Material:
========================================
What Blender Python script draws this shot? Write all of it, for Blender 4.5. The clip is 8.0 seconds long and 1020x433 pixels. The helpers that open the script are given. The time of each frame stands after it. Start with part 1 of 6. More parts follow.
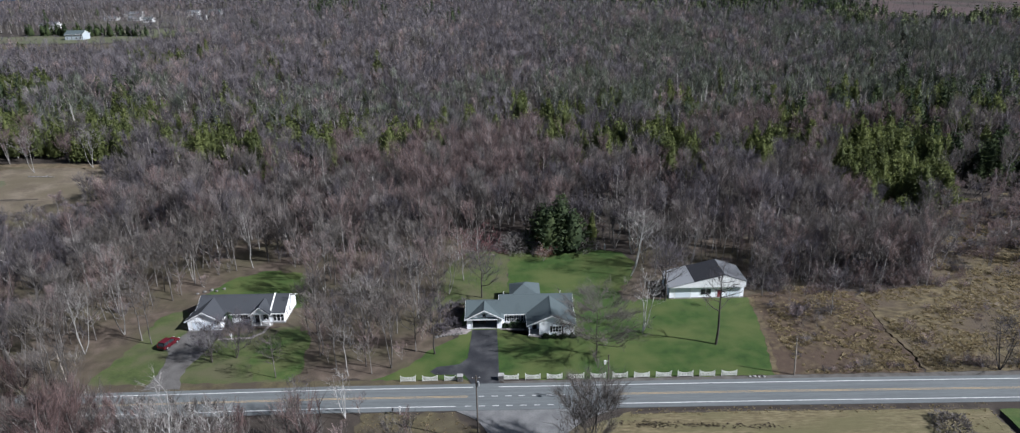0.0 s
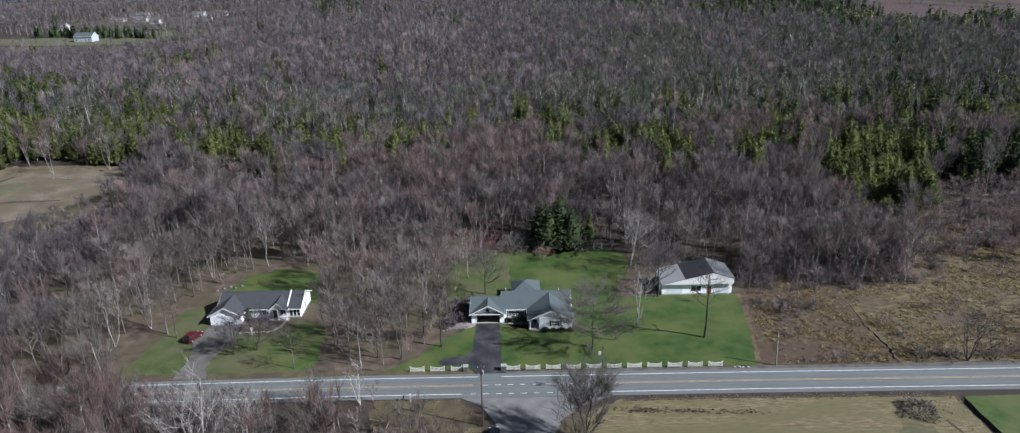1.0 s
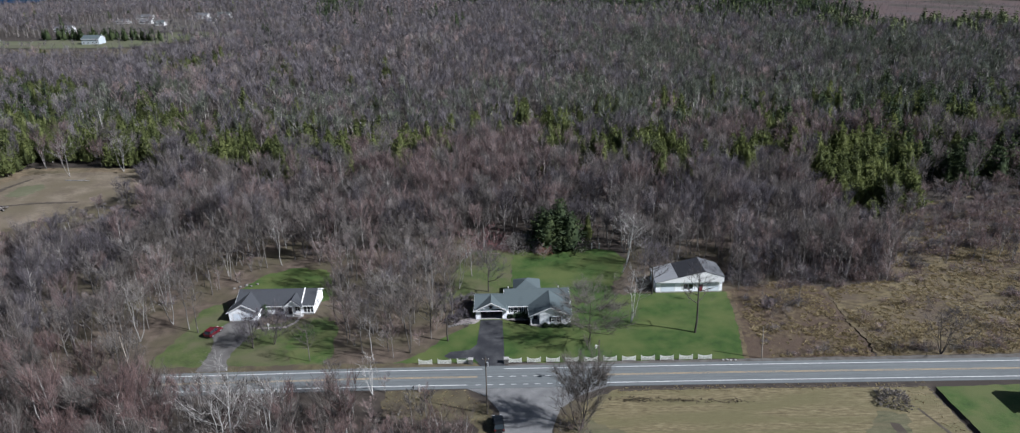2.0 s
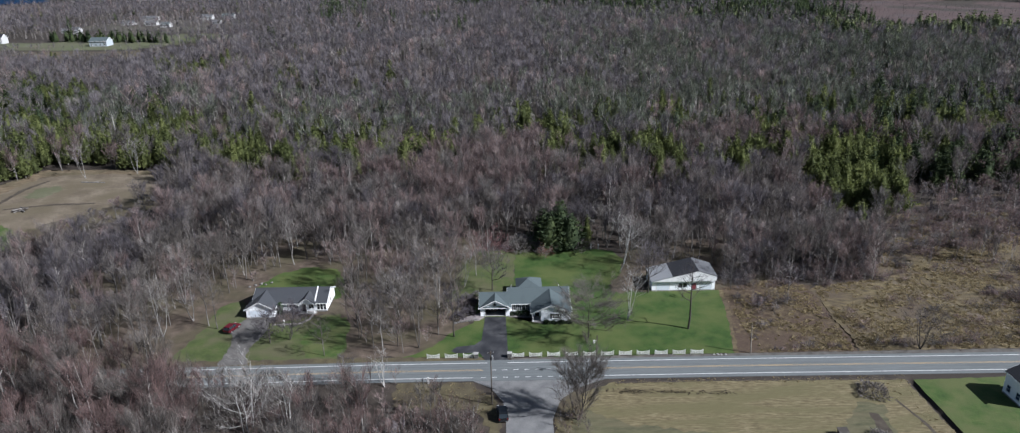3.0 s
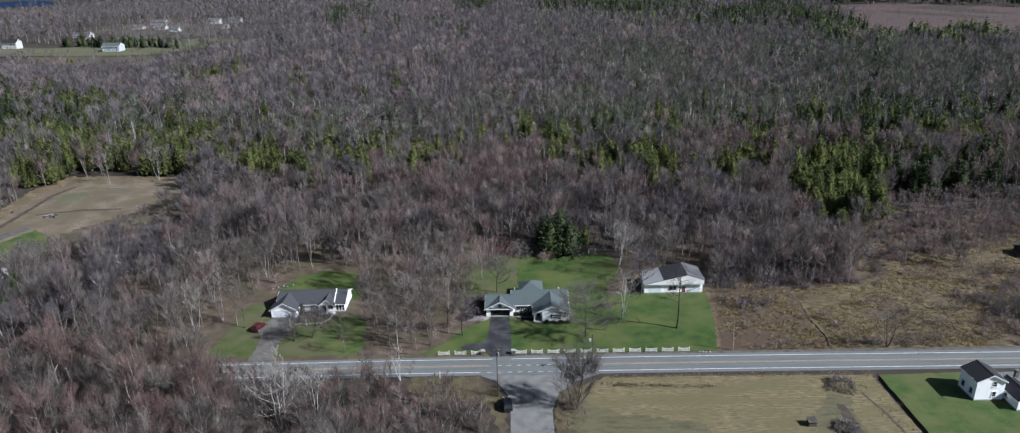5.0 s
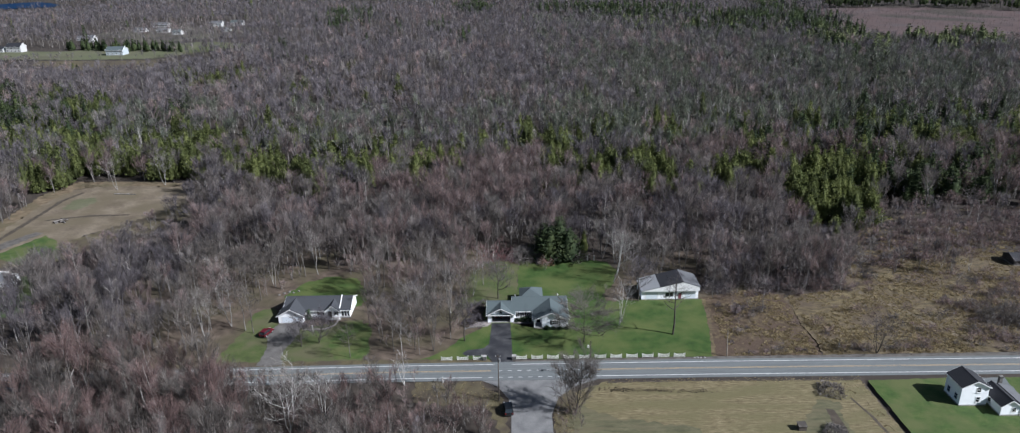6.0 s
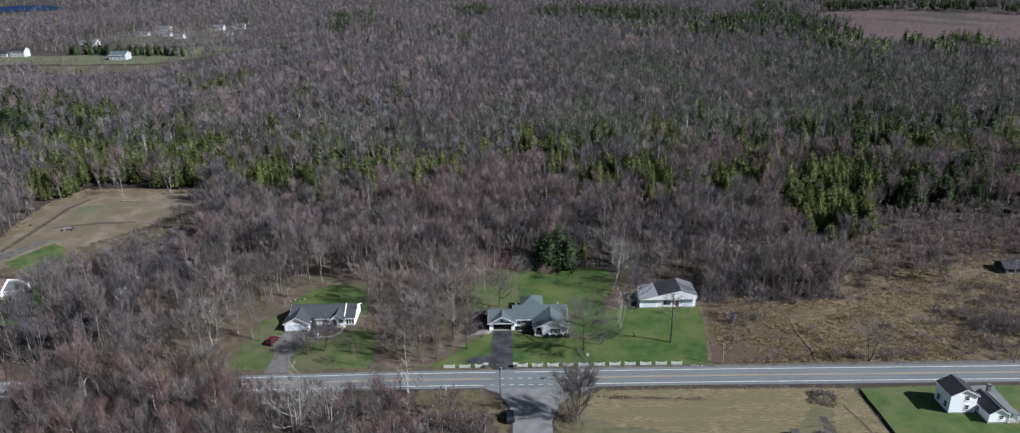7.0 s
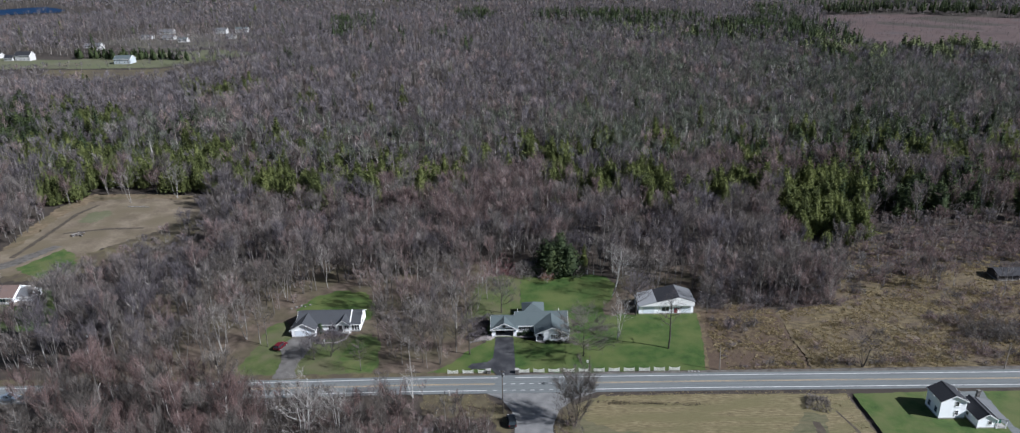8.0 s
========================================
Exercise description:
Working from the material above, transcribe it exactly while omitting pictures.

Reply to the task:
What Blender Python script draws this shot? Write all of it, for Blender 4.5. The clip is 8.0 seconds long and 1020x433 pixels. The helpers that open the script are given. The time of each frame stands after it. Start with part 1 of 6. More parts follow.
0.0 s
1.0 s
2.0 s
3.0 s
5.0 s
6.0 s
7.0 s
8.0 s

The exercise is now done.